Découverte d’une « structure construite » par des termites aussi vaste que la Grande-Bretagne
Découverte d’une « structure construite » par des termites aussi vaste que la Grande-Bretagne
L’oeuvre, qui a commencé il y a 4 000 ans, a été découverte dans le nord-est du Brésil. Le bâtisseur est une termite dont la taille ne dépasse pas 1,3 cm.
L'un des chercheurs, Roy Funch, devant un monticule. / Roy Funch
Ils se dressent, mystérieux, sur une étendue de 230 000 km2 dans le nord-est du Brésil, dans une région encore épargnée par l’agriculture intensive. Deux cents millions de monticules de terre d’environ 2,5 m de haut, fruit du travail patient d’une colonie de termites depuis près de quatre mille ans, ont été découverts par une équipe de biologistes britanniques et brésiliens.
Il s’agit de « la plus grande structure construite par une seule espèce d’insecte jamais découverte à ce jour », selon les chercheurs, qui ont publié lundi 19 novembre les résultats de leur étude dans la revue scientifique Current Biology.
4 000 pyramides de Gizeh
Au total, les termites ont déplacé 10 millions de kilomètres cubes de terre – l’équivalent de 4 000 pyramides de Gizeh –, répartis sur la superficie de la Grande-Bretagne… ou la moitié de celle de la France métropolitaine.
Le tout a été accompli depuis l’époque de l’Egypte ancienne par une espèce de termites appelée Syntermes dirus, dont la taille ne dépasse pas 1,3 cm. Pour obtenir cette datation, les chercheurs ont prélevé de la terre sur 11 murundus – le nom que les habitants donnent à ces monticules –, et recouru à une technique permettant de déterminer la dernière exposition au soleil des échantillons. Résultat : le plus jeune avait 690 ans et le plus vieux… 3 820 ans. Une ancienneté cependant comparable à des termitières étudiées en 2015 par un autre groupe de chercheurs.
La construction de ces monticules remonte à l’époque de l’Egypte ancienne, il y a près de quatre mille ans. / Roy Funch
Mais à la différence de ces dernières, ces structures brésiliennes ne sont pas des nids (à la forme caractéristique de cheminée, utilisée pour aérer les espaces de vie sous terre) : elles sont formées par les éjections des tunnels creusés par les insectes pour relier leurs nids aux zones de nourriture. « Ce sont juste des tas de gravats », explique Roy Fanch, l’un des chercheurs, au magazine américain The Atlantic.

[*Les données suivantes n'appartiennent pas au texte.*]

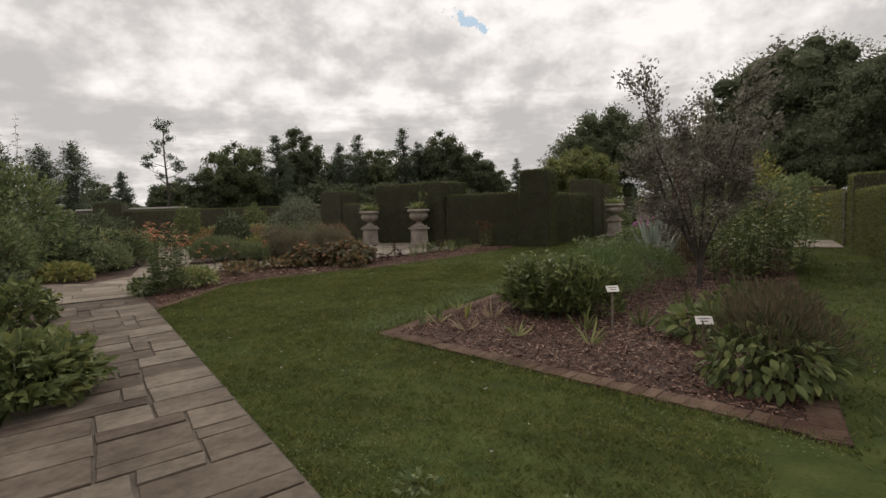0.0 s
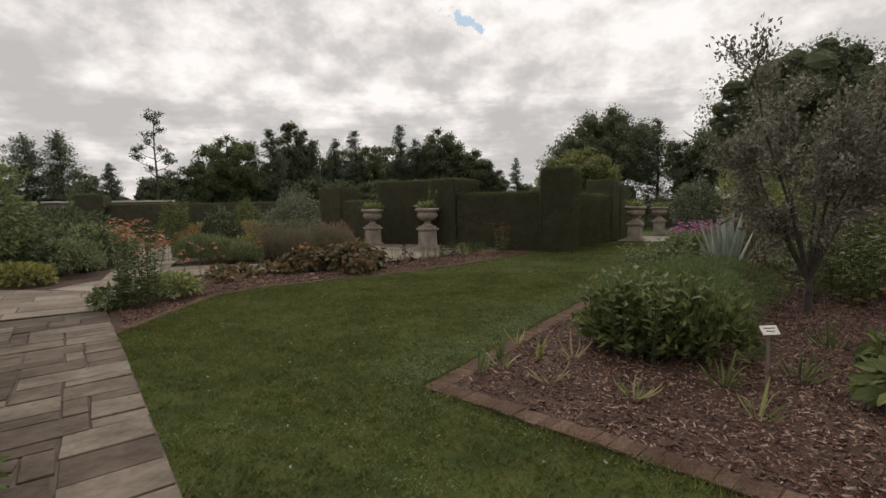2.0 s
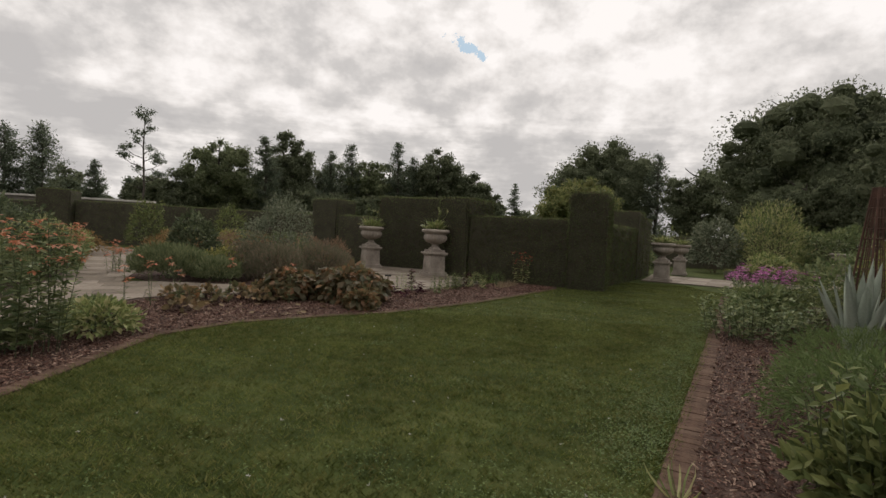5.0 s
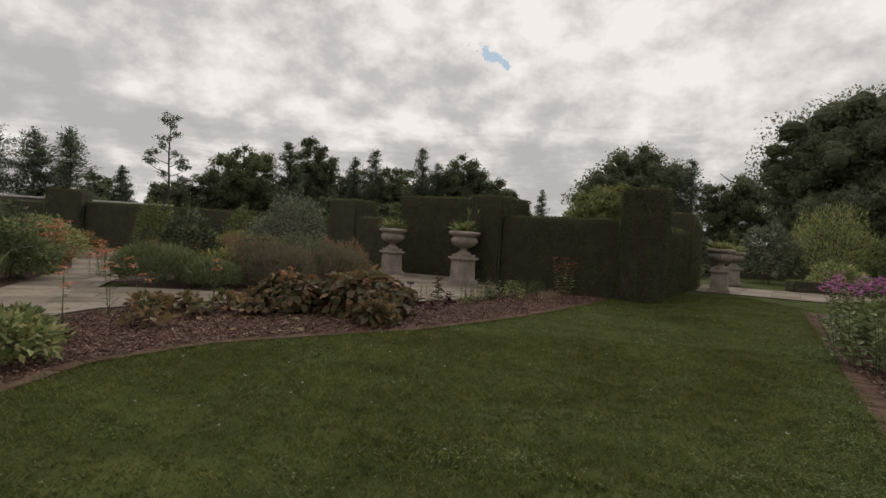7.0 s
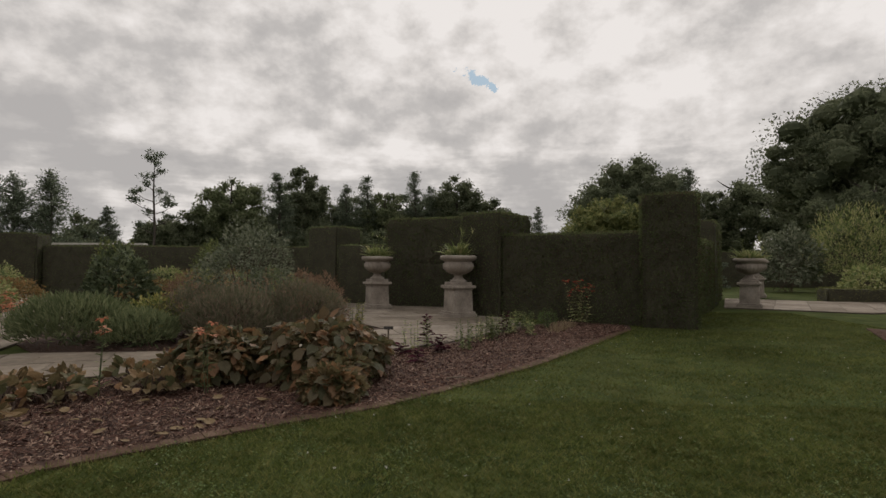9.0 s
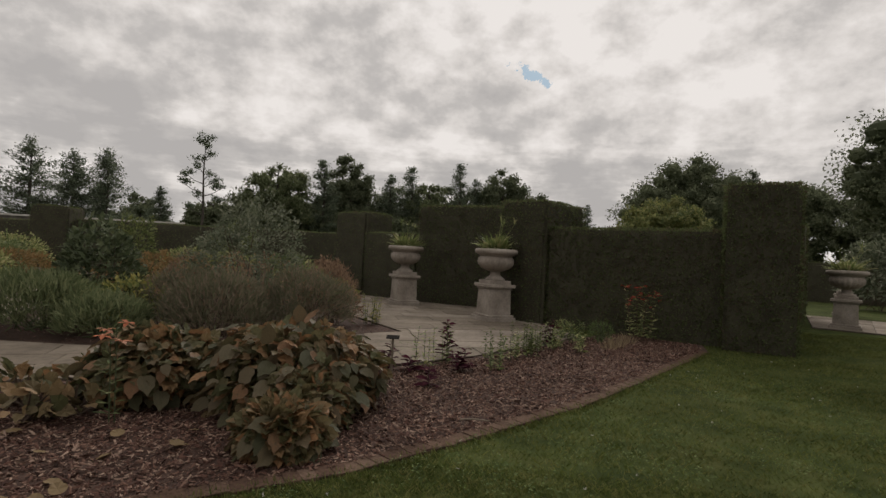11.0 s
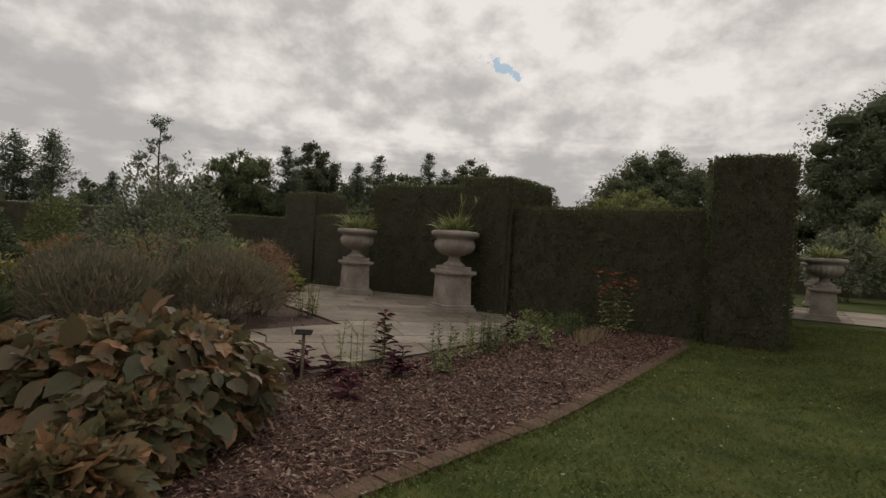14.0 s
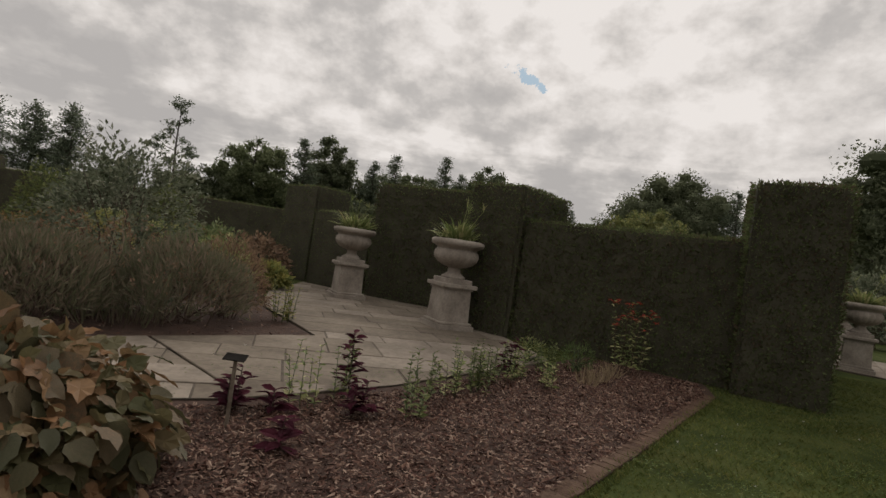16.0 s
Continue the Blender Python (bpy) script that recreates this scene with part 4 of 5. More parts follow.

Google Earth et déforestation
Cet impressionnant chantier était longtemps resté dissimulé par la végétation de cette région semi-aride. Mais les récents effets de la déforestation en ont mis au jour les contours. Au point que Roy Fanch est parvenu à estimer l’étendue de ces monticules – d’un diamètre de 9 m environ – en utilisant des images satellites. « Avant, on voyait juste du vert et du marron. Mais depuis environ huit ans, Google Earth a amélioré la qualité de ses images et j’ai pu reconnaître sur les photos satellites les monticules que j’avais vus depuis la terre ferme », explique-t-il à The Atlantic.
Les monticules sont visibles depuis Google Earth.
Jusqu’à il y a quelques années, cet espace avait été peu façonné par l’homme. Il y a bien quelques villes et villages ici et là, sur les 230 000 km2 que recouvrent les murundus. Mais la terre du nord-est du Brésil, semi-aride, est peu propice à l’agriculture, laissant de vastes étendues inhabitées autour des constructions des termites.
Cette cohabitation pacifique arrive peut-être à son terme. La déforestation de ces terres, pourtant peu arables, lentement amorcée il y a quelques années, risque de s’accélérer sous le mandat de Jair Bolsonaro, élu à la tête du Brésil le 28 octobre. Pendant la campagne électorale, il avait promis d’en finir avec l’« activisme écologiste chiite » (dans son vocabulaire, « chiite », vidé de son sens religieux, est synonyme de radicalisme), en allégeant notamment les procédures pour délivrer des permis miniers et forestiers.